**OBJECTIVE**
Tally up the lines below that include the word "carried". Answer with the number alone.

**RAW DATA**
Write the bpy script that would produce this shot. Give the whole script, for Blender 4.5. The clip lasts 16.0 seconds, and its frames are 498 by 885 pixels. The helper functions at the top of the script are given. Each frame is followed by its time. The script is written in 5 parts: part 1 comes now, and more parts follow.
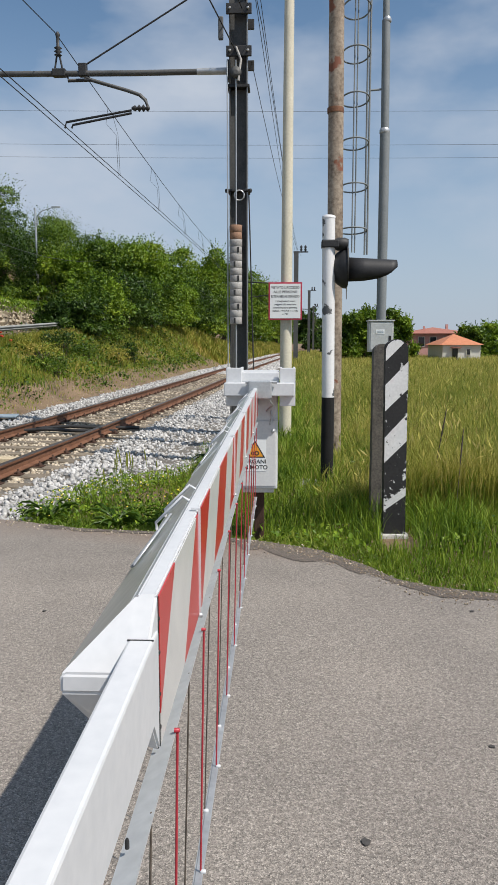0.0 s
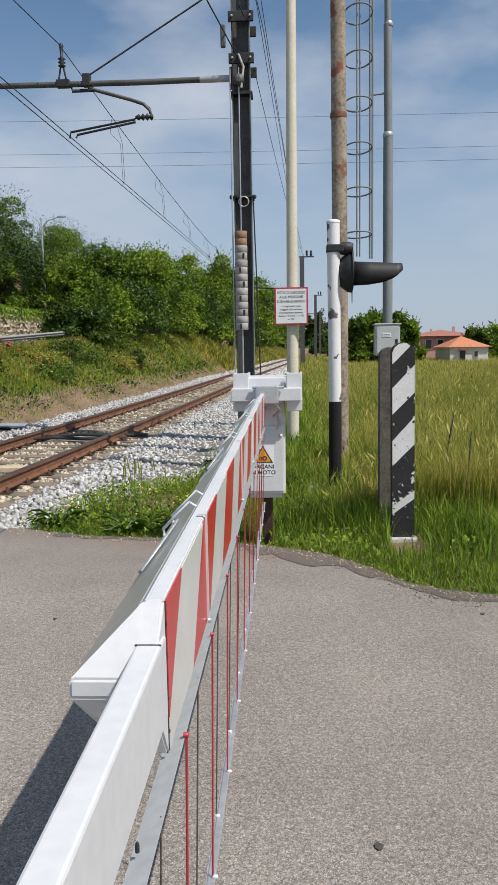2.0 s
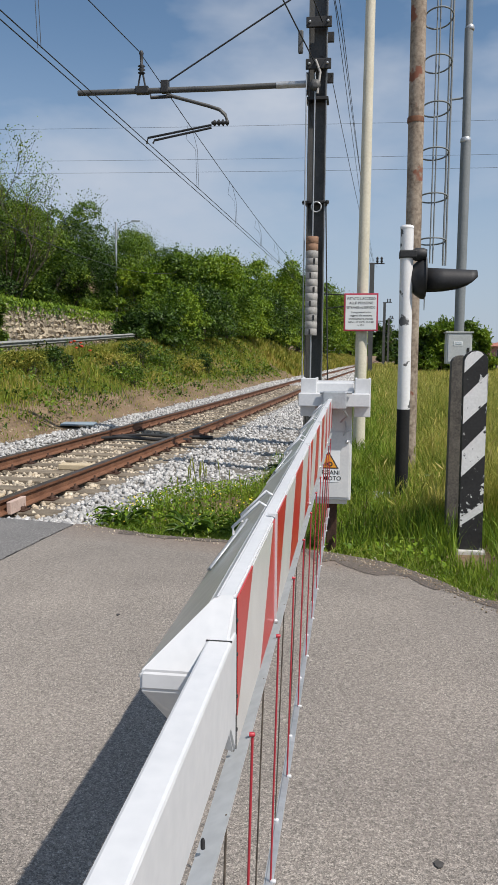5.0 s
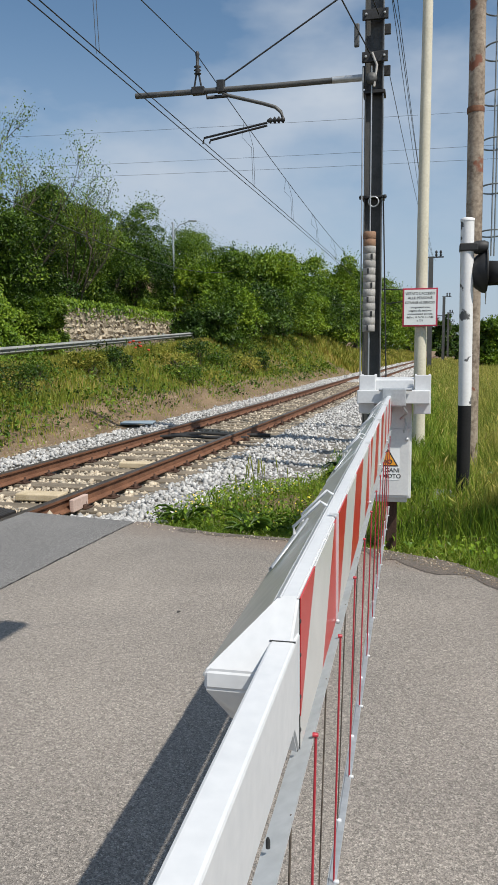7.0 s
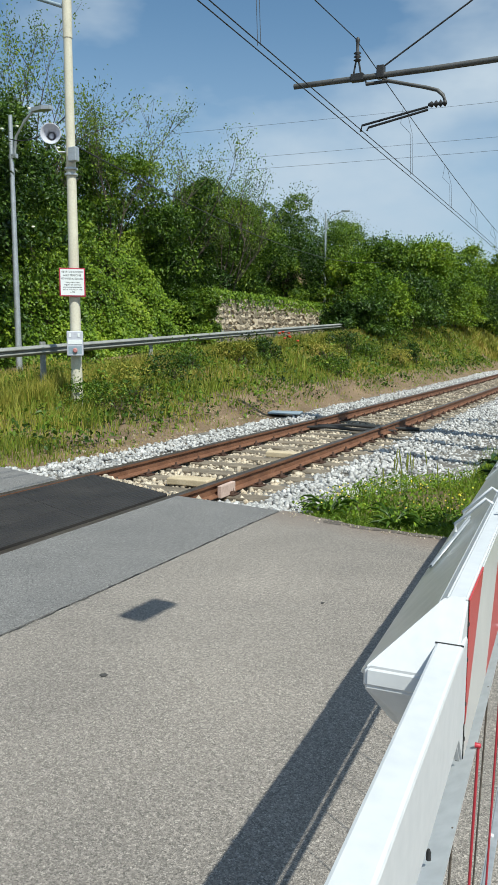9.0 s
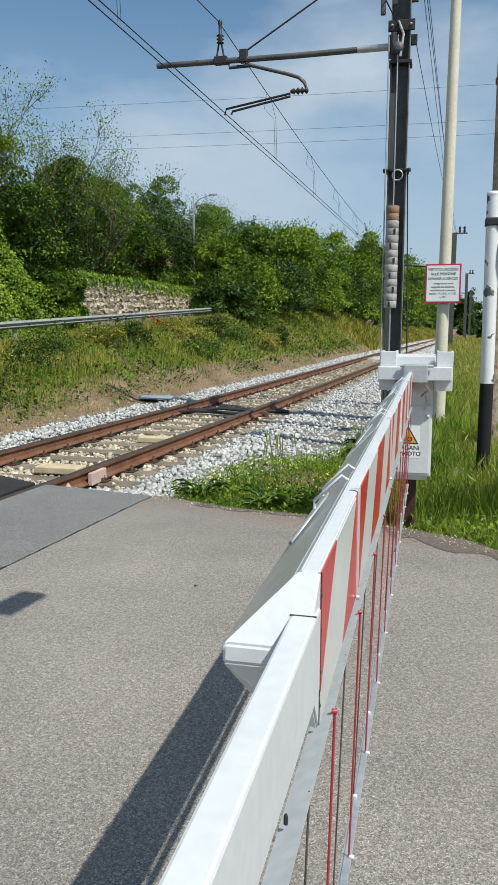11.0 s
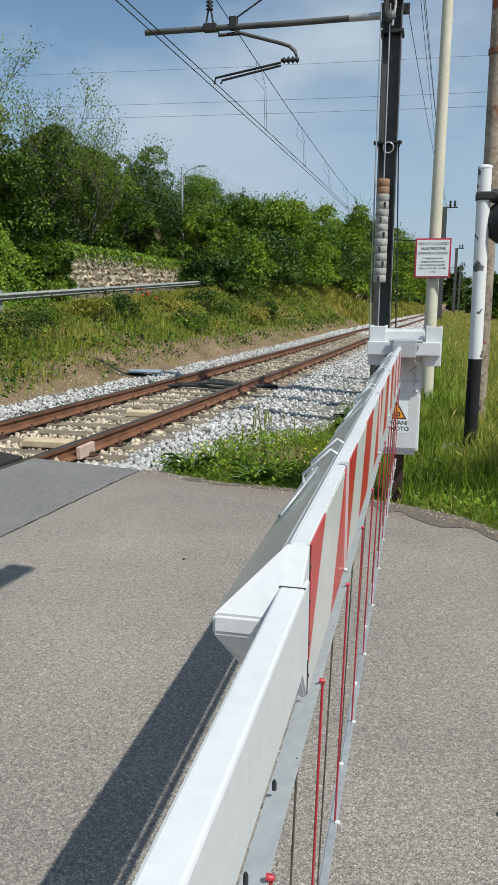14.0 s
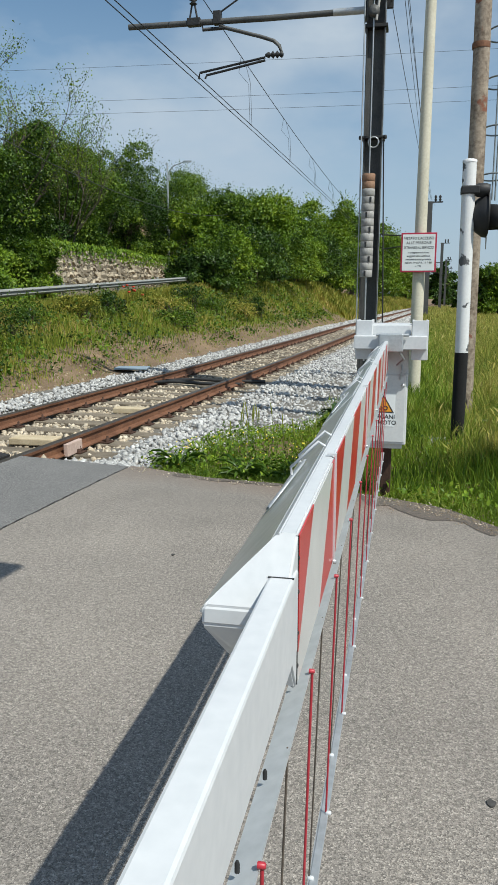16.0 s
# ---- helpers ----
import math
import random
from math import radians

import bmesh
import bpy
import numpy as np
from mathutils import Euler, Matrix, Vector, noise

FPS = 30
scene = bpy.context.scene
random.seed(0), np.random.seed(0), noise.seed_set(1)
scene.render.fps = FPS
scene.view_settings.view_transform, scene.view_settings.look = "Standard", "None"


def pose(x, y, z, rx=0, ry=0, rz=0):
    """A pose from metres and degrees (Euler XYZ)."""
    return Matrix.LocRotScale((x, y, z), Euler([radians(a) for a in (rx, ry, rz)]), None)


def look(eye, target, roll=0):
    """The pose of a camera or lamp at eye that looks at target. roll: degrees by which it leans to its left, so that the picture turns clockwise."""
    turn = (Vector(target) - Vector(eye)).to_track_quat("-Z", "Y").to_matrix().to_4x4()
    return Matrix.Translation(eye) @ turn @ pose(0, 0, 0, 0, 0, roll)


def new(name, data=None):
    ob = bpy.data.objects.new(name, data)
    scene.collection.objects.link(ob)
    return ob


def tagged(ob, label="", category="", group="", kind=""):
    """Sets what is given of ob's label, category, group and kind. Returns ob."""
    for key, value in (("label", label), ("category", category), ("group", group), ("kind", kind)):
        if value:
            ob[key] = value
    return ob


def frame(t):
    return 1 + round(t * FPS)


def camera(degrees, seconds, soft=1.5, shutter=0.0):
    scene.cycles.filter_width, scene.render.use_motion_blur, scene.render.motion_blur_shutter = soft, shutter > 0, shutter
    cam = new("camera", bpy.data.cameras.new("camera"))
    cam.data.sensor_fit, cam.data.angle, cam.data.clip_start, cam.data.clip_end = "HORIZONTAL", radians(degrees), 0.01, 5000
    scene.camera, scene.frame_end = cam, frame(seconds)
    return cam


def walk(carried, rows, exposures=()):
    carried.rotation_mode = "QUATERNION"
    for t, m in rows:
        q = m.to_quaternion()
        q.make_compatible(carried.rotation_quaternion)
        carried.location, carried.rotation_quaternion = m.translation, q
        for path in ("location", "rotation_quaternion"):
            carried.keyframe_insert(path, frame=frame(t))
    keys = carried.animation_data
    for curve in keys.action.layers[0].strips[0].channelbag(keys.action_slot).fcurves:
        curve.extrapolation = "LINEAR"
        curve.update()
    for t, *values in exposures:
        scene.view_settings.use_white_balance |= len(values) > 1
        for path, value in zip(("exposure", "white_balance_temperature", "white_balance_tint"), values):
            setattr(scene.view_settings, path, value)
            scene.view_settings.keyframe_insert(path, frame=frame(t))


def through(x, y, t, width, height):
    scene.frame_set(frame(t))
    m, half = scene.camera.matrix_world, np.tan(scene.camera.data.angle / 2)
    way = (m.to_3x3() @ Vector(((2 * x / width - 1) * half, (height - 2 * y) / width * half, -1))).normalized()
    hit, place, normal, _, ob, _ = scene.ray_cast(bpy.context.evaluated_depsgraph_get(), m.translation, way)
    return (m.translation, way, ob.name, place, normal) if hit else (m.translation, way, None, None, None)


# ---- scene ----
cam = camera(36.46, 16.0, soft=0.8)
PATH = [
    (0.0, (-0.009, 0.003, 1.445), (-0.459, 9.908, 0.143), -0.00),
    (0.5, (-0.005, -0.003, 1.447), (-0.382, 9.899, 0.102), -0.30),
    (1.0, (-0.004, -0.013, 1.445), (-0.562, 9.888, 0.157), -0.51),
    (1.5, (-0.005, -0.004, 1.445), (-0.728, 9.890, 0.186), -0.88),
    (2.0, (-0.003, -0.004, 1.445), (-0.565, 9.904, 0.216), -0.94),
    (2.5, (-0.006, -0.003, 1.443), (-0.573, 9.892, 0.110), 0.07),
    (3.0, (-0.015, -0.011, 1.444), (-0.833, 9.876, 0.192), 2.05),
    (3.5, (-0.018, 0.002, 1.436), (-1.195, 9.871, 0.333), 0.29),
    (4.0, (-0.021, 0.000, 1.434), (-1.299, 9.840, 0.196), 0.42),
    (6.5, (-0.022, 0.009, 1.433), (-1.665, 9.823, 0.444), -0.34),
    (7.0, (-0.027, 0.001, 1.438), (-2.169, 9.697, 0.252), -0.47),
    (7.5, (-0.036, 0.004, 1.434), (-3.589, 9.286, 0.333), -1.40),
    (8.0, (-0.062, 0.012, 1.435), (-4.228, 9.038, 0.357), 0.15),
    (8.5, (-0.062, 0.017, 1.434), (-4.145, 9.073, 0.281), 0.27),
    (9.0, (-0.060, 0.018, 1.430), (-4.012, 9.113, 0.137), 0.14),
    (9.5, (-0.055, 0.026, 1.429), (-3.593, 9.274, 0.028), -0.15),
    (10.0, (-0.047, 0.031, 1.425), (-2.956, 9.494, 0.016), -0.46),
    (12.5, (-0.035, 0.014, 1.428), (-2.247, 9.631, -0.188), 0.18),
    (13.0, (-0.038, 0.021, 1.425), (-2.292, 9.617, -0.254), 0.24),
    (13.5, (-0.036, 0.020, 1.425), (-2.225, 9.627, -0.280), 0.28),
    (14.0, (-0.039, 0.021, 1.425), (-2.240, 9.604, -0.398), 0.46),
    (14.5, (-0.035, 0.019, 1.423), (-2.216, 9.610, -0.383), -0.12),
    (15.0, (-0.040, 0.019, 1.423), (-2.171, 9.614, -0.421), 0.74),
    (15.5, (-0.040, 0.022, 1.421), (-2.041, 9.632, -0.485), 0.66),
    (16.0, (-0.038, 0.020, 1.419), (-2.083, 9.628, -0.454), 0.08),
]
walk(cam, [(t, look(eye, target, roll)) for t, eye, target, roll in PATH],
     [(0.0, -0.11, 6570, 12), (4.0, -0.13, 6570, 13), (7.0, -0.08, 6550, 10), (8.0, 0.04, 6300, 3), (9.5, 0.04, 6300, 3), (12.5, -0.10, 6400, 7), (16.0, -0.11, 6350, 5)])

# ---------------------------------------------------------------- light
SUN = Vector((0.60, -0.372, 1.0)).normalized()
world = bpy.data.worlds.new("sky")
scene.world = world
world.use_nodes = True
wn, wl = world.node_tree.nodes, world.node_tree.links
sky = wn.new("ShaderNodeTexSky")
sky.sky_type = "NISHITA"
sky.sun_disc = False
sky.sun_elevation = math.asin(SUN.z)
sky.sun_rotation = math.atan2(SUN.x, SUN.y)
sky.air_density, sky.dust_density, sky.ozone_density = 1.0, 0.5, 1.2
coord = wn.new("ShaderNodeTexCoord")
stretch = wn.new("ShaderNodeMapping")
stretch.inputs["Scale"].default_value = (1.0, 1.0, 2.2)
cloud = wn.new("ShaderNodeTexNoise")
cloud.inputs["Scale"].default_value = 2.1
cloud.inputs["Detail"].default_value = 6.0
cloud.inputs["Roughness"].default_value = 0.52
ramp = wn.new("ShaderNodeValToRGB")
ramp.color_ramp.elements[0].position, ramp.color_ramp.elements[1].position = 0.46, 0.66
ramp.color_ramp.elements[1].color = (0.80, 0.80, 0.80, 1)
white = wn.new("ShaderNodeMixRGB")
white.inputs[2].default_value = (6.0, 6.5, 7.1, 1)
wl.new(coord.outputs["Generated"], stretch.inputs[0])
wl.new(stretch.outputs[0], cloud.inputs["Vector"])
wl.new(cloud.outputs[0], ramp.inputs[0])
wl.new(ramp.outputs[0], white.inputs[0])
tint = wn.new("ShaderNodeMixRGB")
tint.blend_type = "MULTIPLY"
tint.inputs[0].default_value = 1.0
tint.inputs[2].default_value = (0.85, 1.0, 1.03, 1)
wl.new(sky.outputs[0], tint.inputs[1])
wl.new(tint.outputs[0], white.inputs[1])
back = wn["Background"]
back.inputs[1].default_value = 0.113
rise = wn.new("ShaderNodeSeparateXYZ")
wl.new(coord.outputs["Generated"], rise.inputs[0])
low = wn.new("ShaderNodeMapRange")
low.interpolation_type = "SMOOTHSTEP"
low.inputs["From Min"].default_value, low.inputs["From Max"].default_value = -0.02, 0.42
low.inputs["To Min"].default_value, low.inputs["To Max"].default_value = 0.86, 0.0
wl.new(rise.outputs["Z"], low.inputs["Value"])
haze = wn.new("ShaderNodeMixRGB")
haze.inputs[2].default_value = (4.0, 4.75, 5.9, 1)
wl.new(low.outputs[0], haze.inputs[0])
wl.new(white.outputs[0], haze.inputs[1])
wl.new(haze.outputs[0], back.inputs[0])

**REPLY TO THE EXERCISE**
6